[Part of a data file]
********

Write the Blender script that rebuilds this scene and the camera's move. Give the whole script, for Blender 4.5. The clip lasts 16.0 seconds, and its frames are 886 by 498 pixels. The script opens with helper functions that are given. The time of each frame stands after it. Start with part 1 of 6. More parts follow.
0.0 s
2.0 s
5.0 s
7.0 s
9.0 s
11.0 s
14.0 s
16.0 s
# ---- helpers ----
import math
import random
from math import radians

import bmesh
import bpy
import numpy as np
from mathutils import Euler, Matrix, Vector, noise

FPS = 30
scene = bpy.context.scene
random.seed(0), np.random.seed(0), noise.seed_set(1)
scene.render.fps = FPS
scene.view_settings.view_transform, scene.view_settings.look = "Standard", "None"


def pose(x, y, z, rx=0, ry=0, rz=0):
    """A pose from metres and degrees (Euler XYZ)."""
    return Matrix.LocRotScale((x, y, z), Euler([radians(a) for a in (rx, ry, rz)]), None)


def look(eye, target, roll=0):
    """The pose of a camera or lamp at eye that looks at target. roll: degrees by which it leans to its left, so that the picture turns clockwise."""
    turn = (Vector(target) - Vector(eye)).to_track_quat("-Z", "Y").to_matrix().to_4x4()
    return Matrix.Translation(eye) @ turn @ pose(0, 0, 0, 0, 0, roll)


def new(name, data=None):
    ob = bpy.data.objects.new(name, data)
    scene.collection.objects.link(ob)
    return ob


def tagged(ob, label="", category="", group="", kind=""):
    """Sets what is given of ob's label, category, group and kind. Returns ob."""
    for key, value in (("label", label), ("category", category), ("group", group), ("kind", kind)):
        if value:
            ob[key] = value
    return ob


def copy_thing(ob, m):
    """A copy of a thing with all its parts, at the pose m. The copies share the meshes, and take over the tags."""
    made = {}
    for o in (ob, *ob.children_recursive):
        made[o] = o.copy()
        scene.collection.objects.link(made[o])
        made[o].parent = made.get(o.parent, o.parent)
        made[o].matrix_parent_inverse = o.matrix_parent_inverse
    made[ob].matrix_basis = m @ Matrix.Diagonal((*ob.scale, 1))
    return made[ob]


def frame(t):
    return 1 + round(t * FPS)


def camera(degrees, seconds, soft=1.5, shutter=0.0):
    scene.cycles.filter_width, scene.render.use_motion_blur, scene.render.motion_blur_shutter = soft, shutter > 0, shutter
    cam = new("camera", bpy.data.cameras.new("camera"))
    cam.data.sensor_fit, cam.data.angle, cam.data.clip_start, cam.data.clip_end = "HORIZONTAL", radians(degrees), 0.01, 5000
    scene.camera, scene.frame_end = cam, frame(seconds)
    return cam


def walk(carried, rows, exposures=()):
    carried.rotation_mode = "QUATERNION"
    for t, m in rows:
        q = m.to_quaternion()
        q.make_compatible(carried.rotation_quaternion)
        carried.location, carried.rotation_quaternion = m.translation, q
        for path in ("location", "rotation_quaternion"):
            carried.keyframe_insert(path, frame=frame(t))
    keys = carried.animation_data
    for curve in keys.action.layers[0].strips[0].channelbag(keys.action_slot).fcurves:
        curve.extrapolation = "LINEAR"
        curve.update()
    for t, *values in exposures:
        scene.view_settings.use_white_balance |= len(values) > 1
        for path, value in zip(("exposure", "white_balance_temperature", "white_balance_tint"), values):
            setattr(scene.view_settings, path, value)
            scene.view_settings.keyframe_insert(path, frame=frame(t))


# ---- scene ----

********

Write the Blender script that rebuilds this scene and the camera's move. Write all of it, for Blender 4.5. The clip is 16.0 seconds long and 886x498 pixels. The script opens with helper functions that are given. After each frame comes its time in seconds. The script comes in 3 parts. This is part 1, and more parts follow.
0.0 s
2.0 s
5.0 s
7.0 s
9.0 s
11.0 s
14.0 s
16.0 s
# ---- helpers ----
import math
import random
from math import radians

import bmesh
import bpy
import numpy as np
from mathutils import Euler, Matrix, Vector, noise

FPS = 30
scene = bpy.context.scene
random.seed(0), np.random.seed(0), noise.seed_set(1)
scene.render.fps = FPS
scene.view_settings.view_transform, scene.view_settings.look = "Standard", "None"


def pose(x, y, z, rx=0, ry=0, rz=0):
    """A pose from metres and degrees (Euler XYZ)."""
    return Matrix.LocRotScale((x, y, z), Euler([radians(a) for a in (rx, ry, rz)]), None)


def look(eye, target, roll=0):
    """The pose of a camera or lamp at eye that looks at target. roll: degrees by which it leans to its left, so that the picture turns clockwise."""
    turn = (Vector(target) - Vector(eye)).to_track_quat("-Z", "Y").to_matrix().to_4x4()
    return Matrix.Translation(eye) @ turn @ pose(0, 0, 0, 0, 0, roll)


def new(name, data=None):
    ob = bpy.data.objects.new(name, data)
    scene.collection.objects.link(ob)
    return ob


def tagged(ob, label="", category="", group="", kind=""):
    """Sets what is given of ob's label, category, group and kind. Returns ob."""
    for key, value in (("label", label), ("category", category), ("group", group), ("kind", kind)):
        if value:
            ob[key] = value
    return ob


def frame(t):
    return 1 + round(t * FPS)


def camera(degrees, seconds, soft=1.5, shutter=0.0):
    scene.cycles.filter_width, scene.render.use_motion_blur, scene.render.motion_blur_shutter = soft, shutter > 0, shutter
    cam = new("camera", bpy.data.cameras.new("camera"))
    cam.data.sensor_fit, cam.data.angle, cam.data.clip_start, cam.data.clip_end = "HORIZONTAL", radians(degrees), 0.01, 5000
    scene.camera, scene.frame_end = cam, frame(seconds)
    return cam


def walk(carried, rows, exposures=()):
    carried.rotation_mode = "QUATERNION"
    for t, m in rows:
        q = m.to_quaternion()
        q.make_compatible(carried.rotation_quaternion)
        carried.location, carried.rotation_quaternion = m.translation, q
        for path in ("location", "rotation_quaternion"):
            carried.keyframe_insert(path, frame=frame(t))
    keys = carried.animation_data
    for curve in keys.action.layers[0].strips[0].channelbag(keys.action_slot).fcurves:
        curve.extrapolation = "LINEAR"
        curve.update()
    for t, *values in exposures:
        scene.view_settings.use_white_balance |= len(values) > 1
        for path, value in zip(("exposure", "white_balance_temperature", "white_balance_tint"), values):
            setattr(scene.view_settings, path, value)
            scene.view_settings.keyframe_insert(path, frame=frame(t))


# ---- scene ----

********

(Exercise goal) Gather all lines of the records that include the word "parts".

(Task result)
Write the Blender script that rebuilds this scene and the camera's move. Give the whole script, for Blender 4.5. The clip lasts 16.0 seconds, and its frames are 886 by 498 pixels. The script opens with helper functions that are given. The time of each frame stands after it. Start with part 1 of 6. More parts follow.
    """A copy of a thing with all its parts, at the pose m. The copies share the meshes, and take over the tags."""
Write the Blender script that rebuilds this scene and the camera's move. Write all of it, for Blender 4.5. The clip is 16.0 seconds long and 886x498 pixels. The script opens with helper functions that are given. After each frame comes its time in seconds. The script comes in 3 parts. This is part 1, and more parts follow.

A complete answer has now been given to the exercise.